Is Apple Park’s Ring the Last Folly of Steve Jobs?


The NewCo Daily: Today’s Top Stories

Before you know it, Apple will be all moved in to its new $5 billion headquarters. Steven Levy got a sneak-peek tour of the company’s massive, solar-powered, perfectionist “Ring,” and shares it in Wired.

The spaceship has its own “breathing” system to circulate outside air for its 12,000 workers. White glass canopy fins rim its sides (they make the whole thing look like a giant vent for the planet to release fumes). Four-story, 440,000-lb. glass doors powered by underground engines open onto the enormous lunchroom. Open work-pods designed to foster collaboration fill the interior. Outside, open space planted with 9000 trees aims to facilitate long, idea-generating ambles. Gigantic steel “base isolators” should keep the whole place working through a quake.

The structure shouts “hubris” to anyone peering at it from the outside. But inside, as Levy observes, it’s an oasis that could fulfill Steve Jobs’ dying wish — to give Apple employees a work-park that inspires creativity: “The Ring looks like an ominous icon, an expression of corporate power, and a what-the-fuck oddity among the malls, highways, and more mundane office parks of suburban Silicon Valley. But peering out the windows and onto the vast hilly expanse of the courtyard, all of that peels away. It feels … peaceful, even amid the clatter and rumble of construction. It turns out that when you turn a skyscraper on its side, all of its bullying power dissipates into a humble serenity.”

Critics have noted the absence of childcare facilities, the isolation from city life (what would Jane Jacobs say?), the inflexibility of the design, and the message of exclusion to non-Apple employees — and even those Apple workers who don’t make the cut for a seat in the Ring. History suggests that monumental office projects aren’t how companies produce great new ideas; they’re where corporations go to die.

Levy provides tons of remarkable details but end up asking important questions: “Is Apple Park the arcadia outlined by Jobs in his public farewell, or is it an anal-retentive nightmare of indulgence gone wild?… Didn’t Apple create its marvelous Apple II in a bedroom and its ground­breaking Macintosh in a low-slung office park building?”

Amazon Keeps Winning by Opening Itself to Competitors

Last week we told you about Flexe, the warehouse-space broker that is building a fulfillment alternative to Amazon. It’s a fascinating effort. But, as Zack Kanter reminds us in TechCrunch, there’s one big problem: It’s hard to go up against Amazon offering more “open” versions of its services, because Amazon itself is so consistently good at opening up its own services.

Here is how Kanter puts it, with more precision: “Each piece of Amazon is being built with a service-oriented architecture, and Amazon is using that architecture to successively turn every single piece of the company into a separate platform — and thus opening each piece to outside competition.”

We tend to understand that this is how Amazon Web Services works, but Kanter argues that Amazon mirrors the same approach in each of its business units — Fulfillment By Amazon is his chief example. The company opens up its system to outsiders, but also continues to be one of its own biggest customers, providing a super-efficient feedback and optimization loop.

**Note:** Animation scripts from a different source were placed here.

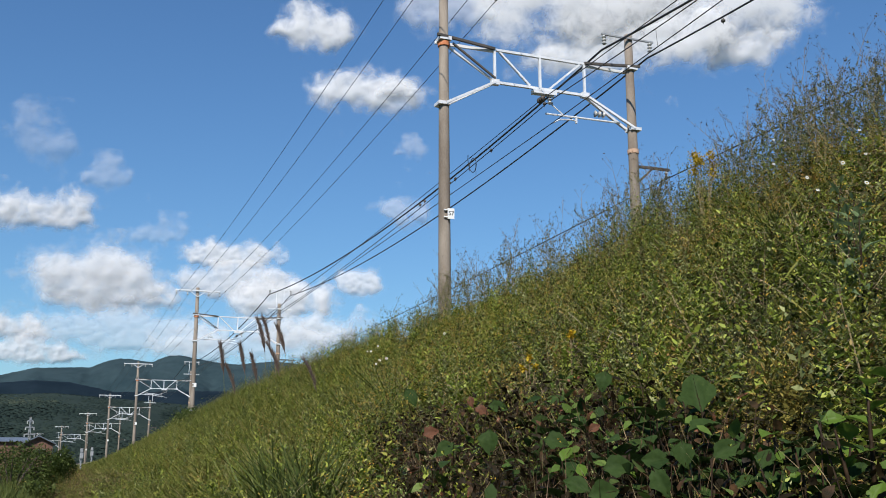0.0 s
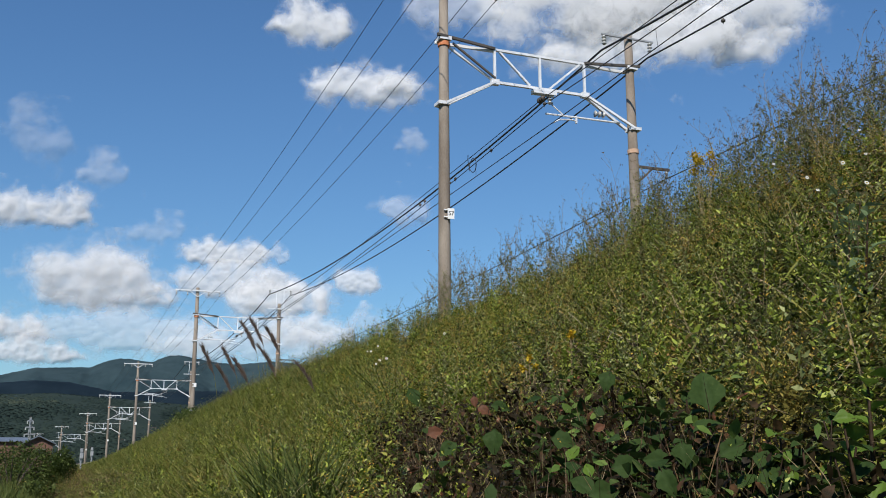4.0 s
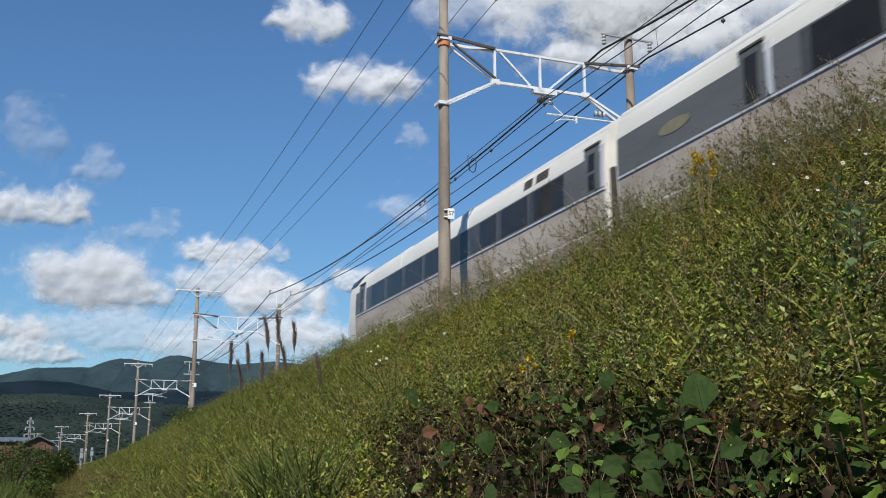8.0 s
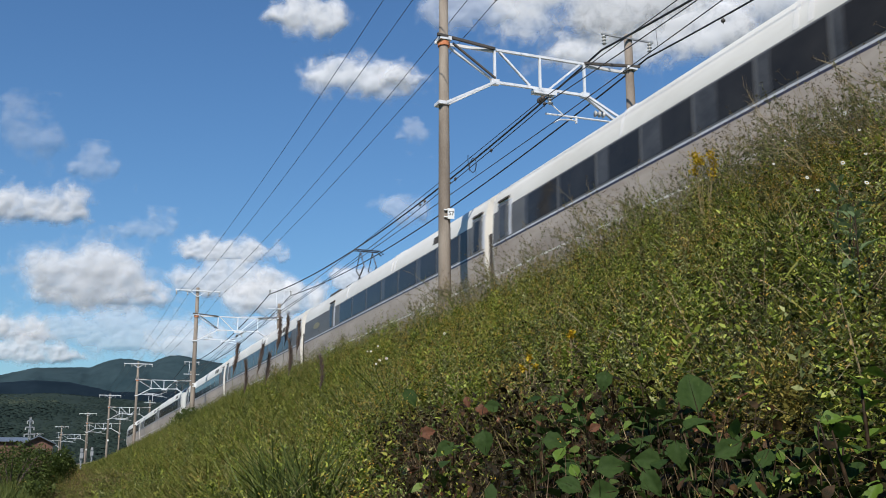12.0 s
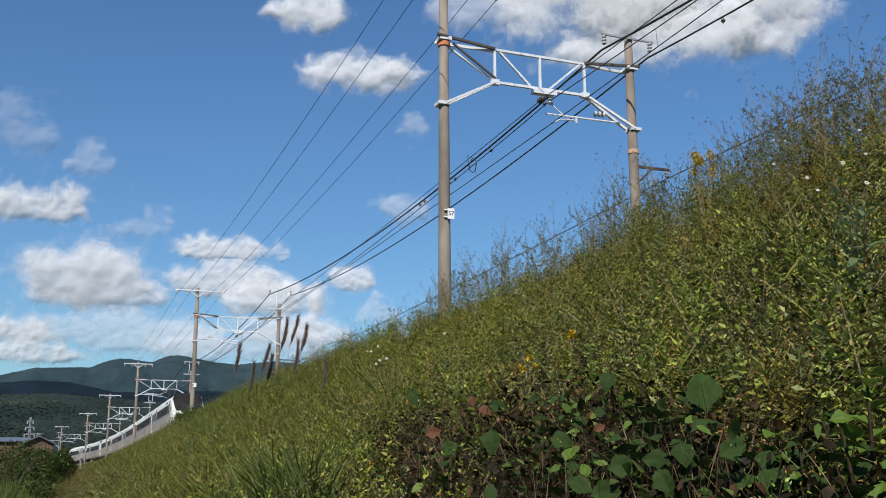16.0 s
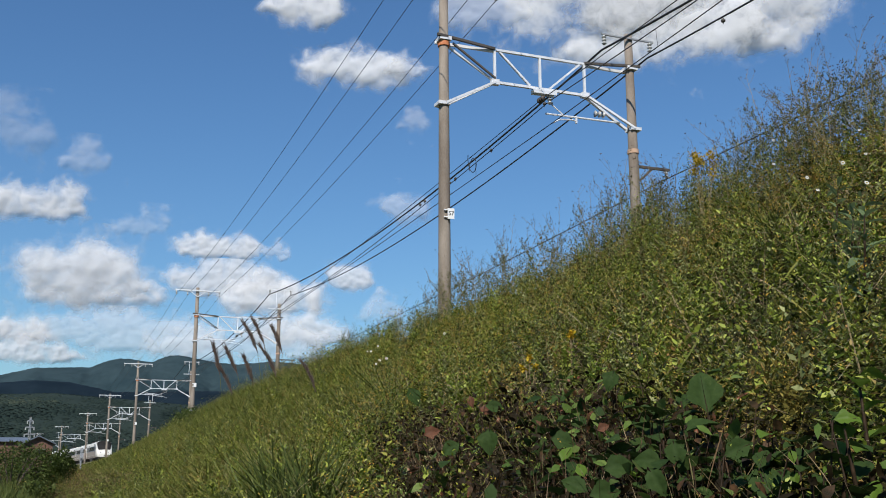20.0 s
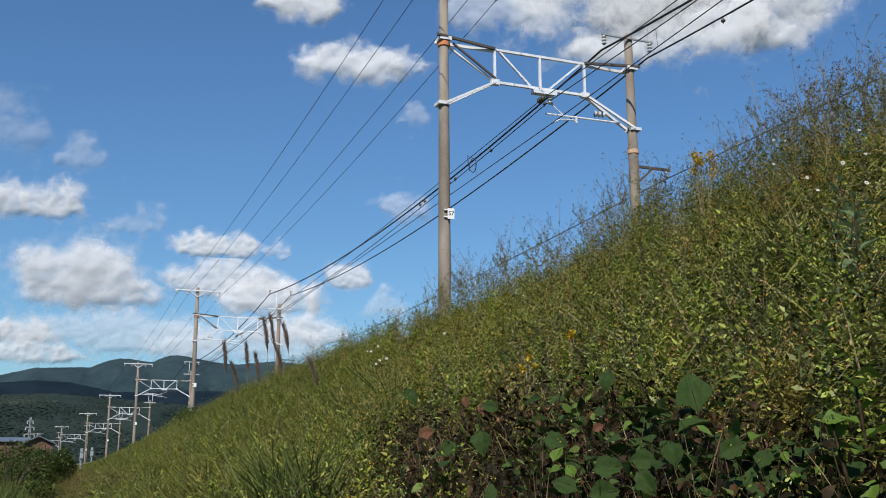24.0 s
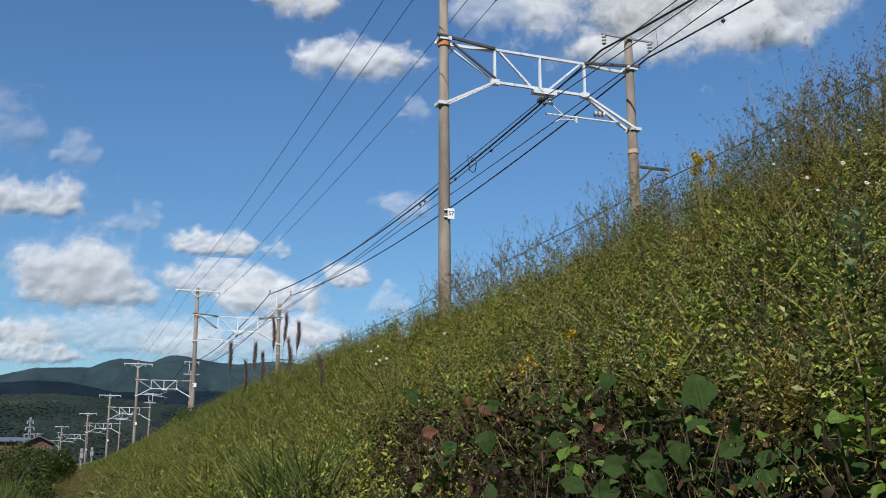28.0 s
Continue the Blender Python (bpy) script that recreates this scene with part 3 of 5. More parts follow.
def carriage(front=None, back=None, pan=False, emblem=False):
    """One white express carriage; local y points forwards, z is over the rails."""
    car = thing("train_carriage", "white express carriage with a dark grey window band", "train carriage", "carriages of the passing train")
    y0, y1 = -PITCH / 2 + 0.27, PITCH / 2 - 0.27
    if front:
        y1 = PITCH / 2 - 0.2
    if back:
        y0 = -PITCH / 2 + 0.2
    part("body_shell", hull(y0, y1, front, back), T_WHITE, car, "glossy white steel body", True)
    f_end, b_end = y1 - (1.6 if front else 0.06), y0 + ((1.6 if back is BLUNT else 2.5) if back else 0.06)
    rnd = random.Random(len(CARS))
    for s in (-1, 1):
        part("window_band", plate(s, b_end, f_end, 1.86, 2.70, 0.012), T_BAND, car, "dark grey band along the windows")
        part("pale_line", plate(s, b_end, f_end, 1.815, 1.86, 0.012, 1), T_LINE, car, "thin pale grey line")
        part("navy_line", plate(s, b_end, f_end, 1.765, 1.815, 0.012, 1), T_NAVY, car, "thin navy line")
        part("lower_side", plate(s, b_end, f_end, 0.60, 1.765, 0.010, 4), T_LOWER, car, "dusty pinkish-beige lower side")
        # windows
        a = f_end - (1.6 if front else (5.6 if emblem else 1.9))
        b = b_end + (1.9 if back else 1.75)
        n = round((a - b) / 1.9)
        w = (a - b) / n
        for k in range(n):
            lo, hi = b + k * w + 0.04, b + (k + 1) * w - 0.04
            cut = lo + (hi - lo) * rnd.choice((0.6, 0.72, 0.8, 0.86, 0.9, 0.94))
            part("window_pane", plate(s, lo, cut, 1.91, 2.66, 0.018, 2), T_GLASS, car, "dark tinted window pane")
            part("curtained_pane", plate(s, cut + 0.01, hi, 1.91, 2.66, 0.018, 2), T_CURTAIN, car, "window pane with a grey curtain drawn behind it")
        # doors with a gutter over each
        spots = [b_end + (0.75 if back else 0.5), f_end - (0.75 if front else (4.4 if emblem else 0.6))]
        for y in spots:
            door = part("door", plate(s, y - 0.33, y + 0.33, 1.87, 2.86, 0.022, 3), T_BAND, car, "grey sliding door")
            if front or back:
                part("door_window", plate(s, y - 0.14, y + 0.14, 2.36, 2.76, 0.028, 2), T_GLASS, door)
                part("door_window", plate(s, y - 0.14, y + 0.14, 1.92, 2.28, 0.028, 2), T_GLASS, door)
            else:
                part("door_window", plate(s, y - 0.18, y + 0.18, 1.92, 2.78, 0.028, 3), T_GLASS if y < 0 or emblem else T_CURTAIN, door)
            part("rain_gutter", plate(s, y - 0.34, y + 0.34, 2.93, 2.98, 0.045, 1), DARK_STEEL, door)
            part("door_pillar", plate(s, y - 0.54, y - 0.39, 1.88, 2.86, 0.02, 3), T_LINE, door)
        for y, w in ((b_end + 2.95, 0.32), (b_end + 3.72, 0.23)):
            part("vent_grille", plate(s, y - w, y + w, 2.86, 3.09, 0.012, 2), T_UNDER, car, "small dark vent in the white side")
        if emblem:
            y = f_end - 2.1
            m = Geo()
            ring = [(s * (side_x(2.3) + 0.022), y + 0.52 * math.cos(t), 2.3 + 0.13 * math.sin(t)) for t in [2 * math.pi * i / 24 for i in range(24)]]
            m.add(ring, [tuple(range(24))])
            part("emblem", m, T_GOLD, car, "oval golden emblem")
        part("skirt", plate(s, b_end + 5.2, f_end - 5.2, 0.30, 0.60, 0.0, 1), T_UNDER, car, "dark underframe skirt")
    part("underframe", Geo().box(0, (y0 + y1) / 2, 0.50, 2.2, (y1 - y0) - 6, 0.36), T_UNDER, car)
    bogie(car, -7.0), bogie(car, 7.0)
    if pan:
        pantograph(car, y1 - 4.6)
    for y in (-5.2, 0.6, 5.6):
        if pan and y > 0:
            continue
        part("roof_unit", Geo().box(0, y, 3.61, 1.5, 2.1, 0.12), T_WHITE, car, "low white air-conditioning box")
    # thin grey lines modelled in place of the portal braces' shadows on the roof
    for y in (-2.0, -2.35, 3.4):
        part("roof_shadow_line", Geo().tube([(x * 1.004, y, z + 0.006) for x, z in HALF[5:]] + [(-x * 1.004, y, z + 0.006) for x, z in reversed(HALF[5:-1])], 0.018, 5), T_LINE, car)
    for end, y, sgn in ((front, y1, 1), (back, y0, -1)):
        if end:
            ln, low, _ = end
            rows = []
            if end is BLUNT:
                # dark cab glass along the shoulder of the roof, a gangway door between lamp recesses
                for k in range(8):
                    f = k / 7
                    w, t = end_section(end, 0.02 + 1.05 * f)
                    bot = 3.04 + 0.44 * max(0, f - 0.6) / 0.4
                    rim = [(float(np.interp(z, [p[1] for p in HALF[3:]], [p[0] for p in HALF[3:]])), z) for z in (bot, bot * 0.6 + ROOF * 0.4, bot * 0.25 + ROOF * 0.75, ROOF)]
                    rows.append([(sg * x * w * 1.02, y - sgn * (0.02 + 1.05 * f) * ln, squeeze(z, t, low) + 0.018) for sg, x, z in [(-1, *q) for q in rim] + [(1, *q) for q in reversed(rim[:-1])]])
                part("cab_end", shell([(y - sgn * f * ln, *end_section(end, f), low) for f in (0.0, 0.33)]), T_WHITE, car, "white angled end of the cab")
                part("windscreen", Geo().grid(rows), T_GLASS, car, "dark cab windscreen wrapping over the roof", True)
                part("gangway_door", Geo().box(0, y + sgn * 0.1, 1.95, 2.0, 0.24, 2.3), BLACK, car, "black gangway between two units")
                for sg in (-1, 1):
                    ring = [[(sg * 1.475 * (0.83 + 0.17 * f), y - sgn * 0.33 * ln * f, z) for f in (0.05, 0.3, 0.6, 0.85)] for z in (1.42, 1.6, 1.72)]
                    ring[2] = [(x, yy, 1.60 + 0.12 * m) for (x, yy, _), m in zip(ring[2], (1.0, 1.0, 0.7, 0.1))]
                    part("lamp_recess", Geo().grid(ring), T_UNDER, car, "dark lamp recess in the white end")
            else:
                top_x, top_z = [p[0] for p in reversed(HALF[3:])], [p[1] for p in reversed(HALF[3:])]
                for k in range(9):
                    f = 0.36 + 0.62 * k / 8
                    w, t = end_section(end, f)
                    wide = 1.34 * (0.72 + 0.28 * math.sqrt(k / 8))
                    rows.append([(c * wide * w * 1.012, y - sgn * f * ln, squeeze(float(np.interp(abs(c) * wide, top_x, top_z)), t, low) + 0.05)
                                 for c in (-1, -0.85, -0.65, -0.35, 0, 0.35, 0.65, 0.85, 1)])
                part("windscreen", Geo().grid(rows), T_GLASS, car, "large dark raked windscreen", True)
                for sg in (-1, 1):
                    a = y - sgn * 1.25
                    tri = [(sg * 1.462, a, 2.02), (sg * 1.462, a - sgn * 0.75, 2.02), (sg * 1.44, a - sgn * 0.75, 2.62), (sg * 1.455, a - sgn * 0.3, 2.34)]
                    part("cab_window", Geo().add(tri, [(0, 1, 2, 3)]), T_GLASS, car, "small dark triangular cab window")
                    part("head_lamp", Geo().tube([(sg * 0.72, y - sgn * 0.45, 1.50), (sg * 0.70, y - sgn * 0.02, 1.42)], 0.11, 12), PORCELAIN, car, "round lamp in the nose")
            part("coupler", Geo().tube([(0, y - sgn * 0.3, 0.88), (0, y + sgn * 0.18, 0.88)], 0.13, 10), DARK_STEEL, car)
            part("bumper", Geo().box(0, y - sgn * 0.75, 0.48, 2.2, 1.0, 0.4), T_UNDER, car, "dark bumper under the nose")
        else:
            part("gangway", Geo().box(0, y + sgn * 0.12, 2.0, 1.1, 0.25, 2.3), BLACK, car, "black gangway bellows")
            part("end_fairing", Geo().box(0, y + sgn * 0.08, 1.50, 2.66, 0.16, 1.55), T_UNDER, car, "dark grey rubber fairing between carriages")
    return car


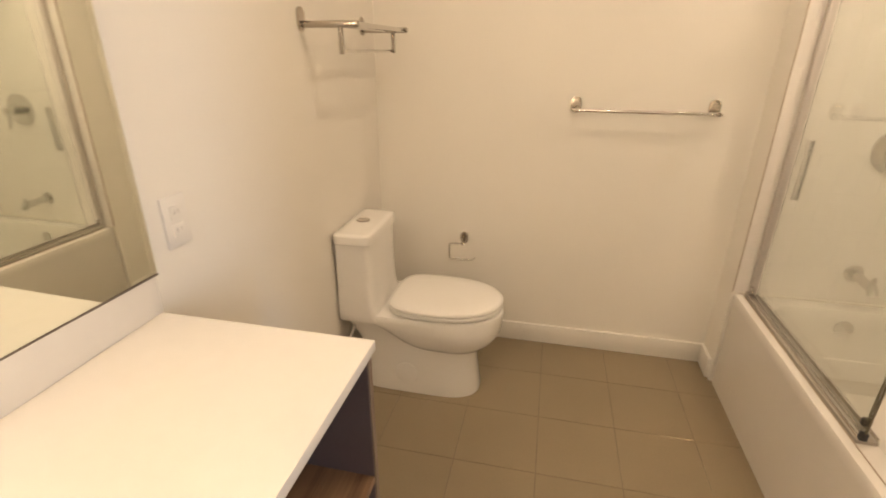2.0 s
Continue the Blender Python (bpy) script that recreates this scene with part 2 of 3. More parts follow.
def structure(name, bm, material, label, category, smooth=False):
    return tagged(part(name, bm, material, None, "", smooth), label, category, "", "structure")


wall_left = structure("wall_left", box(-0.12, 0, ROOMY - 0.12, 0.12, -0.1, CEIL + 0.1), M_WALL, "warm white painted wall behind vanity and toilet", "wall")
wall_back = structure("wall_back", box(0.0, TUBX, 0.0, 0.12, -0.1, CEIL + 0.1), M_WALL, "warm white painted wall with towel bar", "wall")
wall_jog = structure("wall_end", box(TUBX, TUBB + 0.12, ENDY + 0.010, 0.12, -0.1, CEIL + 0.1, 0.0), M_WALL, "painted end wall of the bathtub alcove", "wall")
wall_tub = structure("wall_tub", box(TUBB + 0.0014, TUBB + 0.12, NEARY - 0.0, ENDY + 0.010, -0.1, CEIL + 0.1), M_TGROUT, "long alcove wall behind the bathtub", "wall")
DY0, DY1, DH, WX = -3.06, -2.26, 2.05, TUBX + 0.12     # the doorway in the right wall
wall_near_end = structure("wall_alcove", box(WX + 0.001, TUBB + 0.12, NEARY - 0.13, NEARY - 0.0001, -0.1, CEIL + 0.1), M_WALL, "painted near end wall of the bathtub alcove", "wall")
wb = box(TUBX, WX, DY1, NEARY, -0.1, CEIL + 0.1)
wb = box(TUBX, WX, ROOMY - 0.12, DY0, -0.1, CEIL + 0.1, bm=wb)
wb = box(TUBX, WX, DY0, DY1, DH, CEIL + 0.1, bm=wb)
wall_right = structure("wall_right", wb, M_WALL, "warm white painted wall beside the bathtub", "wall")
structure("wall_near", box(0.0, TUBX, ROOMY - 0.12, ROOMY, -0.1, CEIL + 0.1), M_WALL, "warm white painted wall behind the walk", "wall")
hb = box(3.60, 3.72, -4.30, NEARY - 0.13, -0.1, CEIL + 0.1)
hb = box(WX, 3.60, -4.42, -4.30, -0.1, CEIL + 0.1, bm=hb)
hb = box(TUBB + 0.12, 3.60, NEARY - 0.13, NEARY - 0.010, -0.1, CEIL + 0.1, bm=hb)
hb = box(WX - 0.12, WX, -4.42, ROOMY - 0.12, -0.1, CEIL + 0.1, bm=hb)
hb = box(WX, 3.72, -4.42, NEARY - 0.131, CEIL, CEIL + 0.12, bm=hb)
structure("floor_hall", box(TUBB + 0.1001, 3.72, -4.42, NEARY - 0.131, -0.12, -0.001, bm=box(-0.1, TUBB + 0.1, -4.42, ROOMY - 1.0001, -0.12, -0.001)), M_GROUT, "plain floor of the next room", "floor")
structure("wall_hall", hb, M_WALL, "plain painted walls of the next room", "wall")
structure("ceiling", box(0, TUBB + 0.02, ROOMY, 0, CEIL, CEIL + 0.12), M_CEIL, "flat off-white painted ceiling", "ceiling")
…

As the retail business begins to make seismic adjustments in response to the maturation of online shopping, it will keep trying to copy Amazon. Each time, Kanter suggests, it will find that Amazon was there first, does a better job, and will be happy to provide service. How do you compete with that?

Why Does So Much of Our Tech Cut People Out?

Tech keeps getting better at cutting people out of the picture. Services that “remove the need to deal with humans directly” are efficient and make life easier for introverts. But what, asks David Byrne, are we losing along the way?

“I am simply noticing a pattern and wondering if that pattern means there are other possible roads we could be going down, and that the way we’re going is not in fact inevitable, but is (possibly unconsciously) chosen….Our random accidents and odd behaviors are fun — they make life enjoyable. I’m wondering what we’re left with when there are fewer and fewer human interactions. Remove humans from the equation and we are less complete as people or as a society.”

As we marvel at self-driving cars and on-demand delivery services, we should also keep Byrne’s questions in mind. As he argues, when new tech bypasses people, it’s a design pattern, not a law of physics.

Deep Inside Your Bank’s Software Beats a Heart of COBOL

COBOL, the mainframe-era programming language, is still in wide use, particularly in the banking world. That’s a problem, because fewer and fewer people know COBOL, and those who do are dying all the time (David Cassel in The New Stack).

Many of today’s developers hate working with the old code. But schools are still teaching COBOL, since the companies that rely on it show no signs of migrating away. The old programs are buried under so many newer layers of code that nobody wants to risk seeing what would happen if you tried to excise them.

Today’s programs are tomorrow’s legacy systems. So before you kids snicker, remember that, 40 years from now, you may be called out of retirement to fix the Javascript and Swift you’re writing now.